Written instruction
Tally the lines of the data that include the word "with" and state the total, nothing else.

.....

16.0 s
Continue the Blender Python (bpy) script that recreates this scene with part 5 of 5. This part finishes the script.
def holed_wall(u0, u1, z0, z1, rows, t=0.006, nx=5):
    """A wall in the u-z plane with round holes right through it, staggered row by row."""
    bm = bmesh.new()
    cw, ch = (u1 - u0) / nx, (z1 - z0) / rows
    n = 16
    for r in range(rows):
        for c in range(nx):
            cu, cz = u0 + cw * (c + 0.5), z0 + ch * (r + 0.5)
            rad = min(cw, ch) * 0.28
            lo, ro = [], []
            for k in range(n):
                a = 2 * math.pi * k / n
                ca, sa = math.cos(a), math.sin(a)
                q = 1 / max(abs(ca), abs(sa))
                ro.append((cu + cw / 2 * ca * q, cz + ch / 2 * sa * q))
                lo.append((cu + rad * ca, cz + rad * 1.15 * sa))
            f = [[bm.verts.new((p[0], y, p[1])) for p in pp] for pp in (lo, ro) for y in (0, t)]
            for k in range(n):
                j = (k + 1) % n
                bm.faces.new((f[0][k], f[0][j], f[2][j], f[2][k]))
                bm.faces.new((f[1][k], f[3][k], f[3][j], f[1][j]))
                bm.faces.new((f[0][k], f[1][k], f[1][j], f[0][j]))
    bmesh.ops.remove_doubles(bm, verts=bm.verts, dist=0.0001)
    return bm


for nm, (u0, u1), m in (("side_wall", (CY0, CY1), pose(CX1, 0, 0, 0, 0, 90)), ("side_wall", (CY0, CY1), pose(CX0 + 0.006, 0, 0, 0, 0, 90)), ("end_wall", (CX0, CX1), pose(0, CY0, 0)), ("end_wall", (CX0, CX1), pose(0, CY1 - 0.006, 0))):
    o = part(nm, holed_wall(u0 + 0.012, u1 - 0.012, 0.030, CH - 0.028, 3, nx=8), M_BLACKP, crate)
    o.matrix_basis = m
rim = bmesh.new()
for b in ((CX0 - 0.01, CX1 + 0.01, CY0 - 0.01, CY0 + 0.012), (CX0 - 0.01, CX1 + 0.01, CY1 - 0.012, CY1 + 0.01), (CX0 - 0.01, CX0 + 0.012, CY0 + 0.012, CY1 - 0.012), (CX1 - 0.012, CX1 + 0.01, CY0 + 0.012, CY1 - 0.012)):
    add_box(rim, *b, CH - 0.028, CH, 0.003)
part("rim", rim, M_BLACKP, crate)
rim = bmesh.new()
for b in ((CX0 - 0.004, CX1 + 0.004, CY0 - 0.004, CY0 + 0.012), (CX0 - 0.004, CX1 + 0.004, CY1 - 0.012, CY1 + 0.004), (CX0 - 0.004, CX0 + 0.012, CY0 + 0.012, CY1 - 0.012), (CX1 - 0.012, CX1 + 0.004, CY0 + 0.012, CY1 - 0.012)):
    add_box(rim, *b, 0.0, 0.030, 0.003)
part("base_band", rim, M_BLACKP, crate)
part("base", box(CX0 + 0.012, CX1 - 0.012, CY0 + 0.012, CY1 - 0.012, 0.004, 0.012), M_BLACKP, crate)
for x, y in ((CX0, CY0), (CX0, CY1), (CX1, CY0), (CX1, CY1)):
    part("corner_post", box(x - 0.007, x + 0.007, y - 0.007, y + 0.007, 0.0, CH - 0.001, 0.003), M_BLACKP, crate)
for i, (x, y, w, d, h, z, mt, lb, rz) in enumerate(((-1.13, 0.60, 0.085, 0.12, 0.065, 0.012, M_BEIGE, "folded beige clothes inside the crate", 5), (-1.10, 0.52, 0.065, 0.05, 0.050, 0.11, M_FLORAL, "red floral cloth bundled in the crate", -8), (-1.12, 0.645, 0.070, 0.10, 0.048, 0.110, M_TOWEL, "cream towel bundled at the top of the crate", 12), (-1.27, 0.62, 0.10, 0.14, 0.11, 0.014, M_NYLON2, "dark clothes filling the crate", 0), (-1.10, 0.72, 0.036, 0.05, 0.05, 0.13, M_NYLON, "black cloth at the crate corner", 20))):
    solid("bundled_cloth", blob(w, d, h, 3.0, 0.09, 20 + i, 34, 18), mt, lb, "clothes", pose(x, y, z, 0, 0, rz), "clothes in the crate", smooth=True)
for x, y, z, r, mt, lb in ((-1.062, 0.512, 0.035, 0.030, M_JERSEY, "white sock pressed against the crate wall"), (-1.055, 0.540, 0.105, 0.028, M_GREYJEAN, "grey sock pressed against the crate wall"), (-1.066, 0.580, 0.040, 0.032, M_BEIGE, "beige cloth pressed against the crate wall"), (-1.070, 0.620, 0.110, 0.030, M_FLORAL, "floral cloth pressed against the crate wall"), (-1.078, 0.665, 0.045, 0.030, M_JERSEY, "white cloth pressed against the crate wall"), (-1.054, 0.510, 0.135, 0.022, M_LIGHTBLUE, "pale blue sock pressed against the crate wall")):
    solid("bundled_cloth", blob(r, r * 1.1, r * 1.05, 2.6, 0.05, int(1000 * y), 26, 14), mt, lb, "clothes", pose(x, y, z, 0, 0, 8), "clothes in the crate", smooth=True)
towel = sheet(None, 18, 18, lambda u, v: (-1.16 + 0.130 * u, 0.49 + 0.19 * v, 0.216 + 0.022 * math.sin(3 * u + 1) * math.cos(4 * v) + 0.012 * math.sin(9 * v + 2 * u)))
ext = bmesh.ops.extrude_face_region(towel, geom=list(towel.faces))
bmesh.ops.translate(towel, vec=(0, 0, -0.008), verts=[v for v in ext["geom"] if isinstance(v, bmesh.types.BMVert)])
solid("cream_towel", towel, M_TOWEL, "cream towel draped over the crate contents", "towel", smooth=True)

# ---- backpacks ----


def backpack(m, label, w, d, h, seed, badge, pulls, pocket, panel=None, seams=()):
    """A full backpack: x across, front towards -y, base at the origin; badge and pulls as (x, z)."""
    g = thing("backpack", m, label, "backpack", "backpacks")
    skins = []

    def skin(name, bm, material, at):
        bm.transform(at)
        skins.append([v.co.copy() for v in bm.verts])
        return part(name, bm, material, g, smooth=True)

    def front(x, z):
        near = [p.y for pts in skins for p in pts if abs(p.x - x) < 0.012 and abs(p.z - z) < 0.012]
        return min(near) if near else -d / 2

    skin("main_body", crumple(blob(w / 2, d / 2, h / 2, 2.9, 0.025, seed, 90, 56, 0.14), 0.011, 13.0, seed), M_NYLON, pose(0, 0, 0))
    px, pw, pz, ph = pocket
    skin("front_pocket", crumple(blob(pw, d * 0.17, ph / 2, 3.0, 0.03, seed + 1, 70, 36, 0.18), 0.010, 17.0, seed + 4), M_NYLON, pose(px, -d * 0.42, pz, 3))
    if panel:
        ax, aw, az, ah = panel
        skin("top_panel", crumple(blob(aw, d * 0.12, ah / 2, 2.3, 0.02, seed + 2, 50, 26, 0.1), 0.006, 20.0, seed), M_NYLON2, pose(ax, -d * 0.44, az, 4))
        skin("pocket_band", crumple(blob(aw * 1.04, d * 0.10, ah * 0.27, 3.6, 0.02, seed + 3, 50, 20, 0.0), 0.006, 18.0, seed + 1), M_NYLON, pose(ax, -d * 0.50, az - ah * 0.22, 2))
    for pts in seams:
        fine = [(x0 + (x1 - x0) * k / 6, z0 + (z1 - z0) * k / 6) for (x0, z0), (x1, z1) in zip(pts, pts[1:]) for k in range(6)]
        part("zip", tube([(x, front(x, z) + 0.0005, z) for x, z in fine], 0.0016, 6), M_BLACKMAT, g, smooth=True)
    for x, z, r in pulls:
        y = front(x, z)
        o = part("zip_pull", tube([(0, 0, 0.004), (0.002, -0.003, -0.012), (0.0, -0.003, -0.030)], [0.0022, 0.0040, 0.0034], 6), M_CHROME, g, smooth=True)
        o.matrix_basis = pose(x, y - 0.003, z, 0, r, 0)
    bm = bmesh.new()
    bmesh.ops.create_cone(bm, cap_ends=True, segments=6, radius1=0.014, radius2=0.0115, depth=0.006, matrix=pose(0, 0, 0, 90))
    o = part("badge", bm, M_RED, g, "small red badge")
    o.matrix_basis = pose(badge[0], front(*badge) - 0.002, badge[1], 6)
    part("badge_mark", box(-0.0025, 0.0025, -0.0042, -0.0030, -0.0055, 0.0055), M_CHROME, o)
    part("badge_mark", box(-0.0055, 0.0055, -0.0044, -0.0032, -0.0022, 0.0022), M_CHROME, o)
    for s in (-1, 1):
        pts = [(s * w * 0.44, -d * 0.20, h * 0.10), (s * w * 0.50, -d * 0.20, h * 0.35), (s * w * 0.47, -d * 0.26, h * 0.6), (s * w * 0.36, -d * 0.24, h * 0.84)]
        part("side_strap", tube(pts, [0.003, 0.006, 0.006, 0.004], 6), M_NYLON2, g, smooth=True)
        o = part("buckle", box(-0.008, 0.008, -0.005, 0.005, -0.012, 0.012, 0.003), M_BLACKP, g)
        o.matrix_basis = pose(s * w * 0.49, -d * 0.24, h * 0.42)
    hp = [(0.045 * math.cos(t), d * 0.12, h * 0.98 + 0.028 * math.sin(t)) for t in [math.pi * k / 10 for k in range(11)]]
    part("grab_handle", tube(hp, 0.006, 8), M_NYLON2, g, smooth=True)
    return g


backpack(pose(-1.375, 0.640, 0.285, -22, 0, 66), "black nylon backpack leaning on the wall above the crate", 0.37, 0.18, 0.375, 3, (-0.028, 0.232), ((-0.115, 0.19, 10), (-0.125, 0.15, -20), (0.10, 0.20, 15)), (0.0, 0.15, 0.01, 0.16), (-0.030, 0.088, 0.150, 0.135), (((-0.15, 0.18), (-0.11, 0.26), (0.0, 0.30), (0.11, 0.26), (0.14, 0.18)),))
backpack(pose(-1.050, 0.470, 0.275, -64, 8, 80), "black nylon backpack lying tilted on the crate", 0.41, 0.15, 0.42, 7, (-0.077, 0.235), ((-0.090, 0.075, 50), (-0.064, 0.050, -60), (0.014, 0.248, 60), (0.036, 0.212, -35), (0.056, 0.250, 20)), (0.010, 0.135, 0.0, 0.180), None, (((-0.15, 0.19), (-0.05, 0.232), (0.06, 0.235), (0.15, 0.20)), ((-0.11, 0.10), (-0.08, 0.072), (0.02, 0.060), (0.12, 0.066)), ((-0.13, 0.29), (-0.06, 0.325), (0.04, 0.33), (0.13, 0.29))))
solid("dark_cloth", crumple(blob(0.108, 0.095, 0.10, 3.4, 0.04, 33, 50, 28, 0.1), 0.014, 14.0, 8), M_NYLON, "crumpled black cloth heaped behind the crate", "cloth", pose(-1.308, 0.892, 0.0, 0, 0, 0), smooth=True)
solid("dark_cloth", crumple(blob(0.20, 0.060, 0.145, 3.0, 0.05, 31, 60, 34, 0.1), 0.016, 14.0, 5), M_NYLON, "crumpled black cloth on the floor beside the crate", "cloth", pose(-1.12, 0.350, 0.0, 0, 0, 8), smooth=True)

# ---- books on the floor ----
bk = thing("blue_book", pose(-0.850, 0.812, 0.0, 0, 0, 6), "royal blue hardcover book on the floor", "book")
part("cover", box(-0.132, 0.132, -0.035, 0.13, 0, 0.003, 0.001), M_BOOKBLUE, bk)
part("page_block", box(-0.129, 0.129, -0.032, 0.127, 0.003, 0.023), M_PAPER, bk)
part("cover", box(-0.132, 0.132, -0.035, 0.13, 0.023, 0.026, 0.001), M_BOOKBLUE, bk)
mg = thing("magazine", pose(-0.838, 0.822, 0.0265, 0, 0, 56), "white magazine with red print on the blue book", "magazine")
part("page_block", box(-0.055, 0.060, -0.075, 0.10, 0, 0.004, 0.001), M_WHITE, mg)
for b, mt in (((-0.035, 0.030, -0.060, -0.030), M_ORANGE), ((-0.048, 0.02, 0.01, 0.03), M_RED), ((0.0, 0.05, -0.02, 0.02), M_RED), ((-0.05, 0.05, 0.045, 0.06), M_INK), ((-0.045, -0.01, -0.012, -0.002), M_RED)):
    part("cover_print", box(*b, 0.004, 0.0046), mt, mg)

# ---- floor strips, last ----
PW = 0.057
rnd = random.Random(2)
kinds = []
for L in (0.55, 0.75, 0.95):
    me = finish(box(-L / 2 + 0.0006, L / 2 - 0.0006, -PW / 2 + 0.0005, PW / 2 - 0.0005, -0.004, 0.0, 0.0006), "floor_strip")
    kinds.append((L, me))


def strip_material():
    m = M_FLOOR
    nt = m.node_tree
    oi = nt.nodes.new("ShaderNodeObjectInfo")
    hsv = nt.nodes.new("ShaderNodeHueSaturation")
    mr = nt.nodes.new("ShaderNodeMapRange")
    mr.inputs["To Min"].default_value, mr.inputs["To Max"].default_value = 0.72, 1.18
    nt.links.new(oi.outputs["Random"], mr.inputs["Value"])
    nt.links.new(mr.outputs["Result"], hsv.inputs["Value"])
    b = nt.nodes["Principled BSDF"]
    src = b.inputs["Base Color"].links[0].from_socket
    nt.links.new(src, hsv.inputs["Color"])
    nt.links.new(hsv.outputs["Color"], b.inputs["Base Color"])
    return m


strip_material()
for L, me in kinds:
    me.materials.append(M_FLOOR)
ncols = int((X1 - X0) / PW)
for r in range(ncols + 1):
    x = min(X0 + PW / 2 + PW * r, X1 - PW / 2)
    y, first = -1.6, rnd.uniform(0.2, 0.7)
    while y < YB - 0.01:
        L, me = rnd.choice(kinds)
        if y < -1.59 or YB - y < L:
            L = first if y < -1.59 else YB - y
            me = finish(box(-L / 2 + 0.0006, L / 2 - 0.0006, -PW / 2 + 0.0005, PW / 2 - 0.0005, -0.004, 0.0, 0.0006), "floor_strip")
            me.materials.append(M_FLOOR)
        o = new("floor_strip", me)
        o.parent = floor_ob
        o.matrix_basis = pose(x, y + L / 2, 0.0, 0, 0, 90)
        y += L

.....

Expected answer
3